_SOURCE MATERIAL_

· · · ·

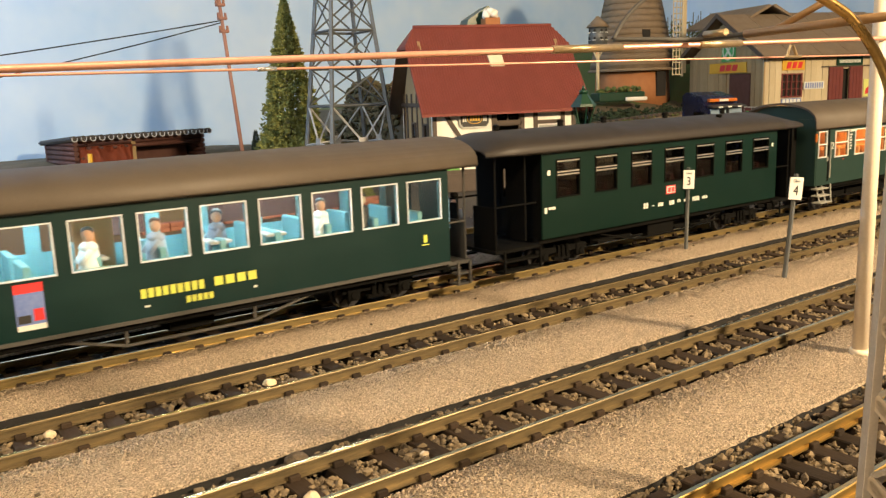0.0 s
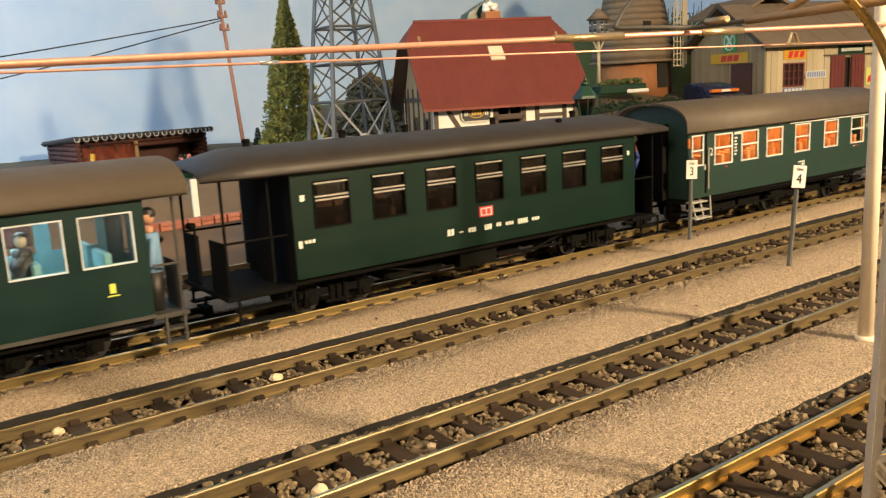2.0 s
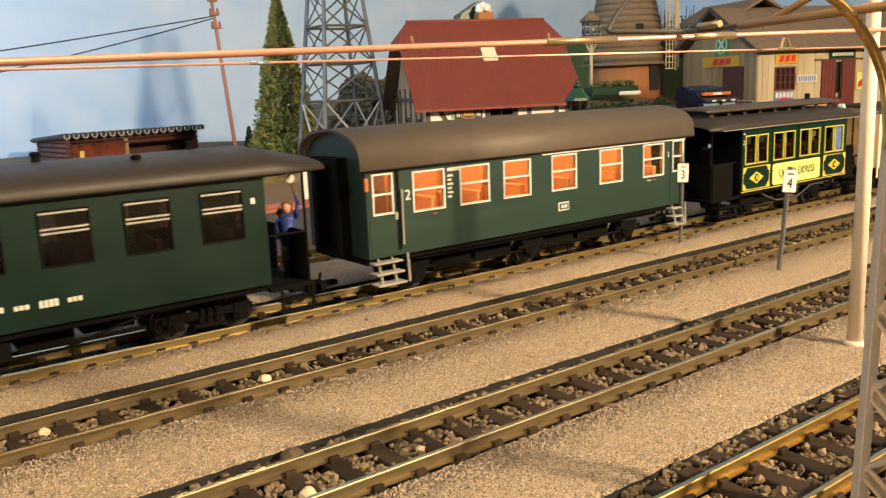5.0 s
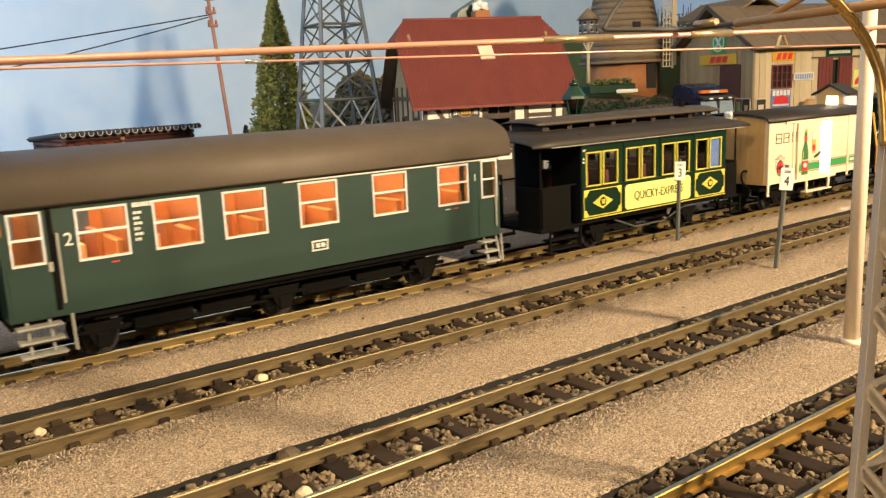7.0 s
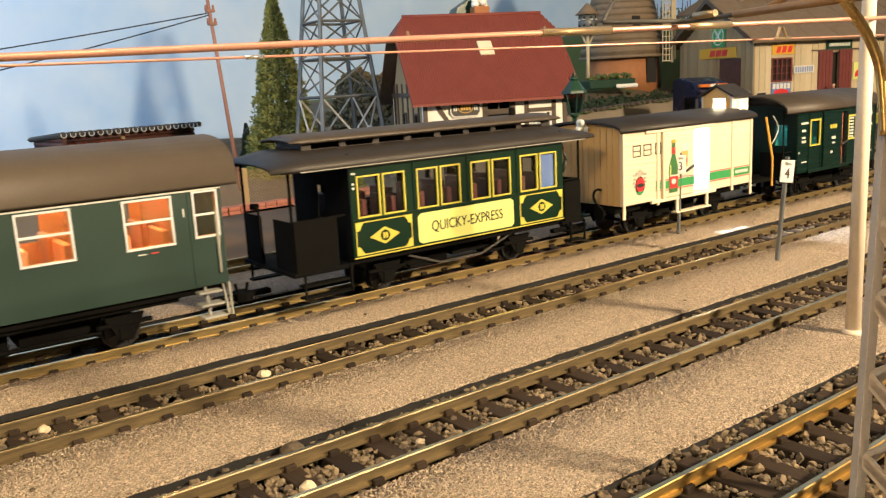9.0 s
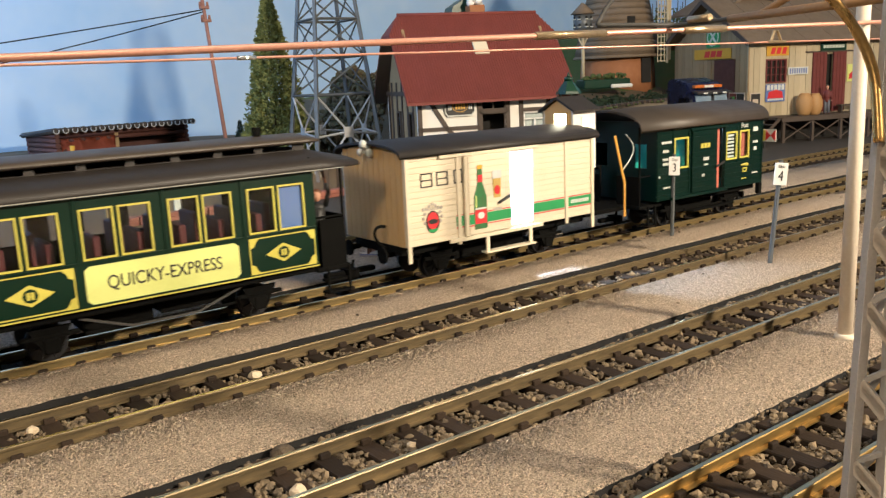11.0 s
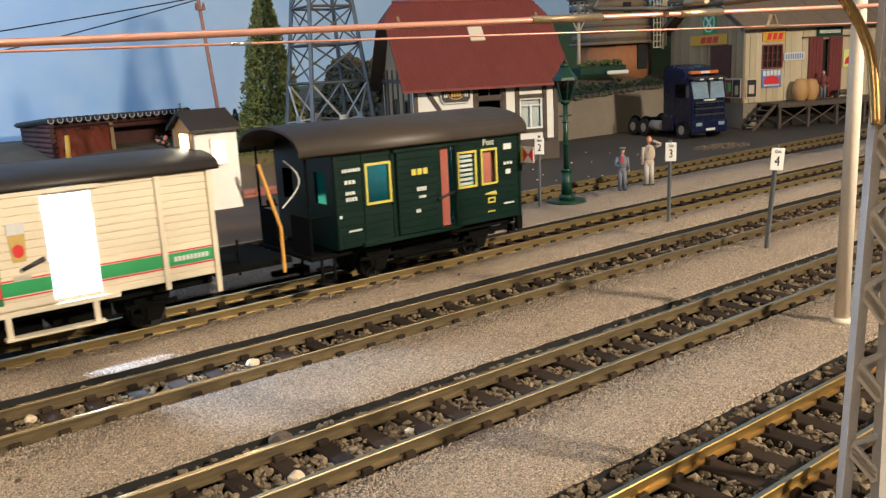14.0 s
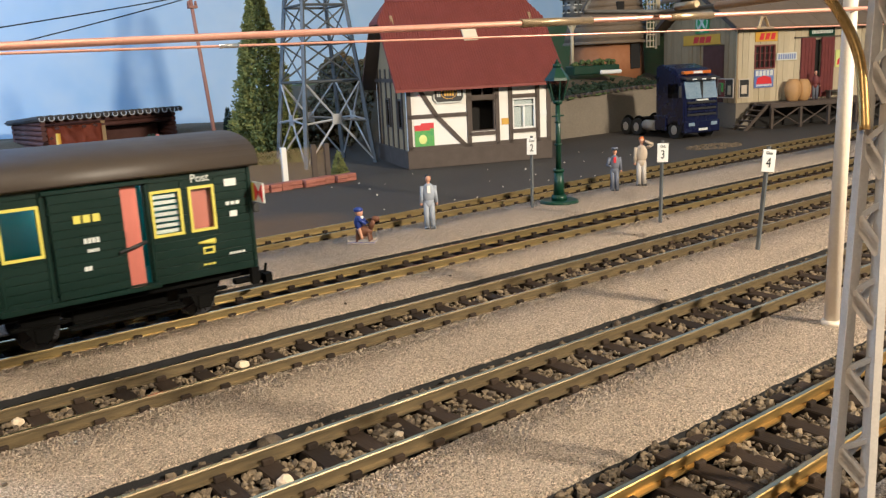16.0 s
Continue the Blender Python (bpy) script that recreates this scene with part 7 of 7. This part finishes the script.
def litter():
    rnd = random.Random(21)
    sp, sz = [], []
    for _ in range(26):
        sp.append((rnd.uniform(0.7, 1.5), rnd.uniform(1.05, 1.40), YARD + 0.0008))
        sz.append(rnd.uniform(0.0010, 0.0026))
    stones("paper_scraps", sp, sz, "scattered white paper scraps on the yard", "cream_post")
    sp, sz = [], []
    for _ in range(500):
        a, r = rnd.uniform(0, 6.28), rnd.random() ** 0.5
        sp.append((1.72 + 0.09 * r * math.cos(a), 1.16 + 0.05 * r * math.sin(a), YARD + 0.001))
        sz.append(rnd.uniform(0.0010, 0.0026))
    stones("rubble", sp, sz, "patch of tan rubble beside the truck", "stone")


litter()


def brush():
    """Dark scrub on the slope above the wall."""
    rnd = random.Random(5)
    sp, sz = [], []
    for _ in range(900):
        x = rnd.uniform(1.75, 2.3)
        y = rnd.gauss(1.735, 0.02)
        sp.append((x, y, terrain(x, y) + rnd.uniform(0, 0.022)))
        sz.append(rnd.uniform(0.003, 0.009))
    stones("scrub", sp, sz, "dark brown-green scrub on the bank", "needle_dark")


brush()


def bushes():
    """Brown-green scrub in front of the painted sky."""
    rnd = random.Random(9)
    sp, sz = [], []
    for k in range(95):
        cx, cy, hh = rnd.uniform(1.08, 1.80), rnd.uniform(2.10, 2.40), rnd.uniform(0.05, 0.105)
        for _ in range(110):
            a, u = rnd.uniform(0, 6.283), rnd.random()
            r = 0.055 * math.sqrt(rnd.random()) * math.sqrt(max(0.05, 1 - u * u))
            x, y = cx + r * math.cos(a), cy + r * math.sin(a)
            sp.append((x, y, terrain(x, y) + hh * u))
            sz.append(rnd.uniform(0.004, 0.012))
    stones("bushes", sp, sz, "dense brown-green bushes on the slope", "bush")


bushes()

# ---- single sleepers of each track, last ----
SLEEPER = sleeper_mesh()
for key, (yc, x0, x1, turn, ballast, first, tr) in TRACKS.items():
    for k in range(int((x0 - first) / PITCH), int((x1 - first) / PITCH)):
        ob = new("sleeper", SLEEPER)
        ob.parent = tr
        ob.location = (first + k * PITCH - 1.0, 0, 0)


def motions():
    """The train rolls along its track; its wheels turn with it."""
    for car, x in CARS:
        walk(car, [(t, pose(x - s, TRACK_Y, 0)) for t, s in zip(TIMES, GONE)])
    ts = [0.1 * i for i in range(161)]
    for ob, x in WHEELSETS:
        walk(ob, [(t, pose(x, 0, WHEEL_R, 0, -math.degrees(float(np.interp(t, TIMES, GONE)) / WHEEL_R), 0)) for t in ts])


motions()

· · · ·

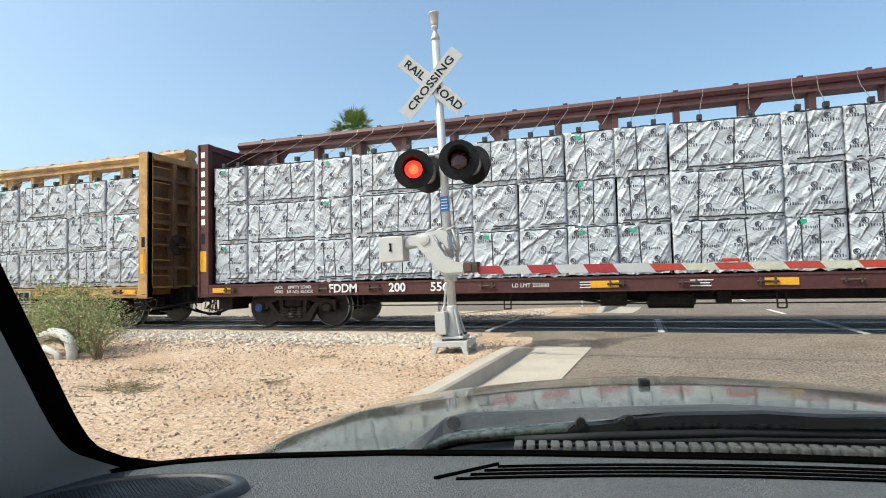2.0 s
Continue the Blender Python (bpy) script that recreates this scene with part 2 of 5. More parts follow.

· · · ·

_TASK INSTRUCTIONS_
Give every line of the material that includes the string "part".

_RESPONSE_
Continue the Blender Python (bpy) script that recreates this scene with part 7 of 7. This part finishes the script.
Continue the Blender Python (bpy) script that recreates this scene with part 2 of 5. More parts follow.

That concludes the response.